Speaker Consistency
Detect when your TTS provider silently changes the voice. Every file in a batch is compared against the rest - outliers are flagged automatically.
The problem
TTS providers sometimes change how a voice sounds between API calls - and they don't always tell you. The result is a batch of audio files where most sound fine, but a few sound like a completely different speaker.
A voice model gets updated server-side and suddenly some files in your batch sound subtly (or obviously) different. If you're generating hundreds of files for an audiobook or training dataset, even a small shift can break consistency.
Providers occasionally retire or replace voices without notice. You request the same voice ID and get back something that sounds different - but the API returns no error, so nothing looks wrong until a human listens.
Some providers route requests through different regions, and the same voice can sound different depending on which server handles it. Your batch ends up with inconsistent audio through no fault of your own.
Certain text patterns can cause a provider to silently fall back from a neural voice to a standard one mid-batch, producing files that sound noticeably flat or robotic compared to the rest.
What people are saying
"When using Amazon Polly with Neural voices, Amazon Polly will switch to the standard voice. The 1st and 3rd sentences are read using the Neural voice, while the second sentence is read using the Standard voice."
"I was using Azure Speech Studio and now her voice is completely different. The speech style is very different and the audio is less clear."
"In both US West and US East regions I get the wrong voice, but in the West Europe region I get the correct voice."
"I tried all of the other voices just in case it got switched due to some kind of glitch but none of them are the voice I was working with before."
How we detect it
We listen to every file in your batch and build a picture of what the "right" voice sounds like - then flag anything that doesn't match.
We extract a voice fingerprint from each file
Every audio file is analyzed to create a compact representation of the speaker's voice characteristics - things like tone, pitch patterns, and vocal texture.

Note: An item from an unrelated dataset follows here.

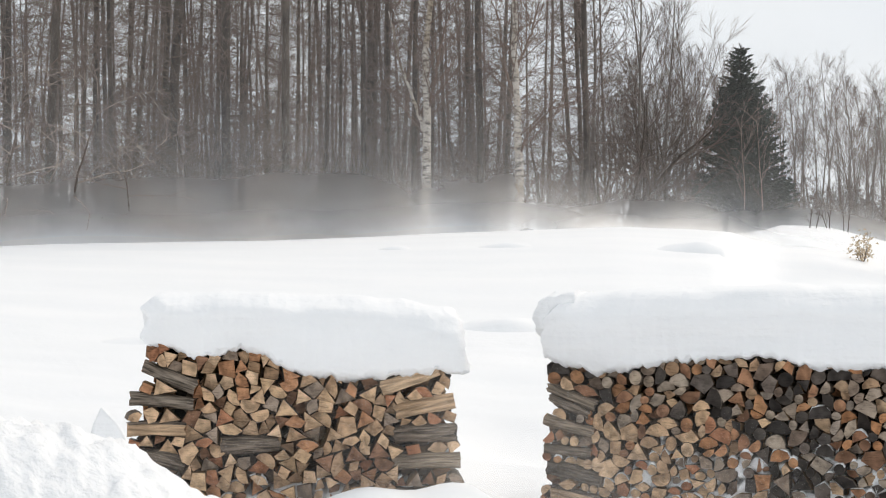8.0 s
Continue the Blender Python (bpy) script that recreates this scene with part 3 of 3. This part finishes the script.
def snow_block(name, label, p, size, turn, seed):
    bm = bmesh.new()
    bmesh.ops.create_cube(bm, size=1.0)
    bmesh.ops.subdivide_edges(bm, edges=bm.edges[:], cuts=5, use_grid_fill=True)
    for v in bm.verts:
        k = v.co.z + 0.5
        v.co.x = v.co.x * (1 - k) ** 0.85 - 0.26 * k
        v.co.y *= 1 - 0.85 * k
        v.co += Vector((nz(v.co.x * 3, v.co.y * 3, seed), nz(v.co.y * 3, v.co.z * 3, seed + 5), nz(v.co.z * 3, v.co.x * 3, seed + 9))) * 0.08
        v.co = Vector((v.co.x * size[0], v.co.y * size[1], k * size[2] - 0.05))
    me = bpy.data.meshes.new(name)
    bm.to_mesh(me)
    bm.free()
    me.polygons.foreach_set("use_smooth", [True] * len(me.polygons))
    me.materials.append(SNOW_CAP)
    ob = new(name, me)
    ob.matrix_world = pose(*p, 0, 0, turn)
    return tagged(ob, label, "snow block")


snow_block("snow_block", "pointed block of wind-carved snow behind the snow bank", (-5.40, 9.83, 0.55), (0.55, 0.4, 0.62), 20, 2.0)


def post(name, label, p, h, r, lean, category):
    t = thing(name, label, category, pose(*p, 0, lean, 0))
    n, rings = 9, 8
    verts, faces = [], []
    for k in range(rings):
        q = k / (rings - 1)
        for i in range(n):
            g = 2 * math.pi * i / n
            w = r * (1.1 - 0.2 * q) * (1 + 0.2 * nz(i, q * 4, h * 9))
            verts.append((w * math.cos(g), w * math.sin(g), h * q - 0.1 * (1 - q)))
    for k in range(rings - 1):
        for i in range(n):
            j = (i + 1) % n
            faces.append((k * n + i, k * n + j, (k + 1) * n + j, (k + 1) * n + i))
    faces.append(tuple(range((rings - 1) * n, rings * n)))
    part("shaft", verts, faces, DARK_BARK, t)


post("stake", "short dark wooden stake standing in the snow", polar(16.15, 14.3, -0.02), 0.36, 0.028, 2, "stake")
post("stump", "small dark stump end poking out of snow", polar(18.55, 17.4, -0.02), 0.13, 0.06, -14, "stump")


# ---- trees ----
def tube(buf, pts, radii, sides):
    verts, faces = buf
    o = len(verts)
    n = len(pts)
    for k, (p, r) in enumerate(zip(pts, radii)):
        d = (pts[min(k + 1, n - 1)] - pts[max(k - 1, 0)]).normalized()
        u = d.orthogonal().normalized()
        w = d.cross(u)
        for i in range(sides):
            a = 2 * math.pi * i / sides
            verts.append(p + (u * math.cos(a) + w * math.sin(a)) * r)
    for k in range(n - 1):
        for i in range(sides):
            j = (i + 1) % sides
            faces.append((o + k * sides + i, o + k * sides + j, o + (k + 1) * sides + j, o + (k + 1) * sides + i))


def path(rng, p, d, length, segs, wander, rise):
    pts = [p.copy()]
    d = d.normalized()
    for _ in range(segs):
        d = (d + Vector((rng.gauss(0, wander), rng.gauss(0, wander), rng.gauss(0, wander) + rise))).normalized()
        pts.append(pts[-1] + d * (length / segs))
    return pts


def along(pts, t):
    f = t * (len(pts) - 1)
    k = min(int(f), len(pts) - 2)
    return pts[k].lerp(pts[k + 1], f - k), (pts[k + 1] - pts[k]).normalized()


def shoots(rng, buf, pts, r0, spec, depth, least=0.005):
    """Side shoots along a limb. spec rows: count, first place, angle, length, radius ratio, segments, wander, rise."""
    if depth >= len(spec):
        return
    count, start, angle, length, thin, segs, wander, rise, sides, taper = spec[depth]
    for k in range(count):
        t = start + (0.99 - start) * (k + rng.random()) / count
        p, d = along(pts, t)
        side = d.orthogonal()
        side.rotate(Matrix.Rotation(rng.uniform(0, 2 * math.pi), 3, d))
        a = radians(angle * rng.uniform(0.75, 1.25))
        way = d * math.cos(a) + side * math.sin(a)
        ln = length * (1 - taper * (t - start) / (1 - start)) * rng.uniform(0.65, 1.2)
        r = max(least, r0 * thin * (1 - 0.6 * t))
        q = path(rng, p, way, ln, segs, wander, rise)
        tube(buf, q, [r * (1 - 0.75 * i / segs) for i in range(segs + 1)], sides)
        shoots(rng, buf, q, r, spec, depth + 1, least)


def bare_tree(name, label, seed, height, radius, spec, bark, twigs, lean=(0, 0), wander=0.02, top=0.15, stems=1, spread=0.12, group="", least=0.006):
    rng = random.Random(seed)
    t = thing(name, label, "tree", None, group)
    crown = ([], [])
    for s in range(stems):
        d = Vector((lean[0] + rng.gauss(0, spread) * (stems > 1), lean[1] + rng.gauss(0, spread) * (stems > 1), 1))
        h = height * (1 if s == 0 else rng.uniform(0.7, 0.98))
        base = Vector((rng.uniform(-1, 1), rng.uniform(-1, 1), 0)) * 0.12 * (stems > 1) + Vector((0, 0, -0.3))
        pts = path(rng, base, d, h, 12, wander, 0.01)
        r0 = radius * (1 if s == 0 else rng.uniform(0.6, 0.95))
        trunk = ([], [])
        tube(trunk, pts, [r0 * (1 - (1 - top) * (i / 12) ** 1.1) * (1.15 if i == 0 else 1) for i in range(13)], 8)
        part("trunk", *trunk, bark, t, smooth=True)
        shoots(rng, crown, pts, r0, spec, 0, least)
    part("crown", *crown, twigs, t, "bare leafless twigs")
    return t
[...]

We compare every file against the batch
Each file's voice fingerprint is compared to every other file in the batch. This produces a similarity score between each pair, and an overall score for each file.
We flag the outliers
Files whose similarity score falls below the threshold are flagged as anomalies. You control how strict the threshold is - tighter for audiobooks, looser for varied content.
What you get
Clear, actionable results for every file in your batch
Similarity matrix
See exactly how similar each file is to every other file in the batch at a glance.
Per-file scores
Each file gets a similarity score showing how closely it matches the rest of the batch.
Regeneration list
A ready-to-use list of exactly which files need to be regenerated - no guesswork.